Enterprise AI Adoption Is Accelerating — What Support Leaders Need to Know
Enterprise AI adoption is no longer about pilots and experiments. In February 2026, it’s about operational deployment at scale. TechRepublic’s 2026 enterprise AI report is clear: trustworthy, transparent AI adoption backed by proper oversight is becoming the expected standard, not the ambitious goal.
For customer support leaders, this shift creates both pressure and opportunity. The pressure: your executive team is asking when AI will transform your support operations, and “we’re evaluating options” isn’t an acceptable answer anymore. The opportunity: the tools, vendors, and organizational playbooks for AI in support have matured enough that a serious deployment is achievable, not just aspirational.
Why Enterprise AI Is Different from SMB AI
The AI deployment challenges at enterprise scale are structurally different. Data complexity multiplies across product lines, regions, and customer segments.
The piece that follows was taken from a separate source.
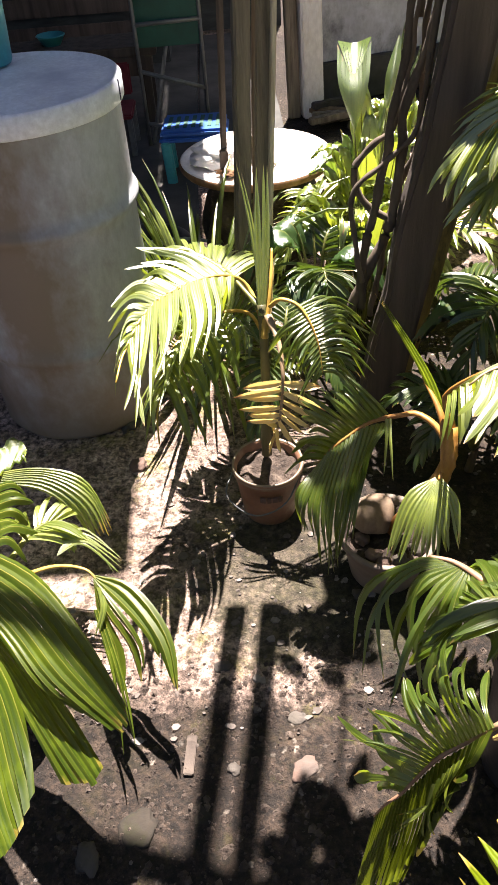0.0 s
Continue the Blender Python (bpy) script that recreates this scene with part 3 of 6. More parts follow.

Governance requirements intensify with formal risk assessment, legal review, and security audit requirements. Change management becomes organizational, not just team-level. Rolling out AI tools to 20 support agents is manageable. Rolling out to 500 agents across 8 regions requires a different playbook entirely.
The Enterprise Support AI Maturity Model
The enterprises furthest ahead in AI support adoption progressed through recognizable stages:
Stage 1: AI-assisted composition. AI suggests responses; humans approve and send. Low risk, measurable productivity gain, builds organizational familiarity. Most enterprises are at or past this stage.
Stage 2: AI-driven routing and prioritization. AI determines which tickets go where and in what order. About half of serious enterprise deployments have this working well.
Stage 3: AI autonomous resolution for defined issue types. AI handles end-to-end resolution for specific, well-mapped issue categories without human involvement. This is where significant efficiency gains materialize. Fewer enterprises are here than vendor marketing suggests.
Stage 4: Agentic AI for complex workflow orchestration. AI agents coordinate across systems, handle multi-step resolutions, maintain customer context across sessions. Early adopters are building this now. Most enterprises are 12-24 months from reliable deployment at this stage.
Knowing where your organization sits on this curve is the first step in building a realistic roadmap.
What the Best Enterprise Support Leaders Are Doing Now
The support leaders I see navigating this well have done the data audit. They know exactly what’s in their knowledge base, how clean their historical ticket data is, and what gaps exist in their product documentation. This unglamorous work enables every AI initiative that follows.
They’ve built measurement infrastructure. Baseline metrics for handle time, first-contact resolution, CSAT by channel, and escalation rate exist and are tracked. Without this baseline, you can’t demonstrate AI impact.
They’ve scoped AI initiatives to specific problem statements. “Reduce time-to-resolution for product setup issues in the North American market by 30%” — not “use AI in support.” Scope creates accountability and enables actual ROI measurement.
The Organizational Politics Reality
I’ll say the quiet part loud: enterprise AI in support creates organizational tension. Agents worry about job security. Middle managers worry about their teams shrinking. IT worries about security. Legal worries about liability. These concerns are legitimate and need to be addressed directly, not glossed over with optimistic projections.
The support leaders who navigate this best are honest about the tradeoffs. AI will change some roles. It will eliminate some tasks. It will also create capacity for teams to focus on higher-value work — the complex, empathy-intensive interactions that AI can’t handle well. Being transparent about this — and building actual programs for agent reskilling — builds trust that makes the deployment go smoother.
Enterprise AI in support is not a technology project. It’s an organizational transformation that requires technology to execute. Plan accordingly.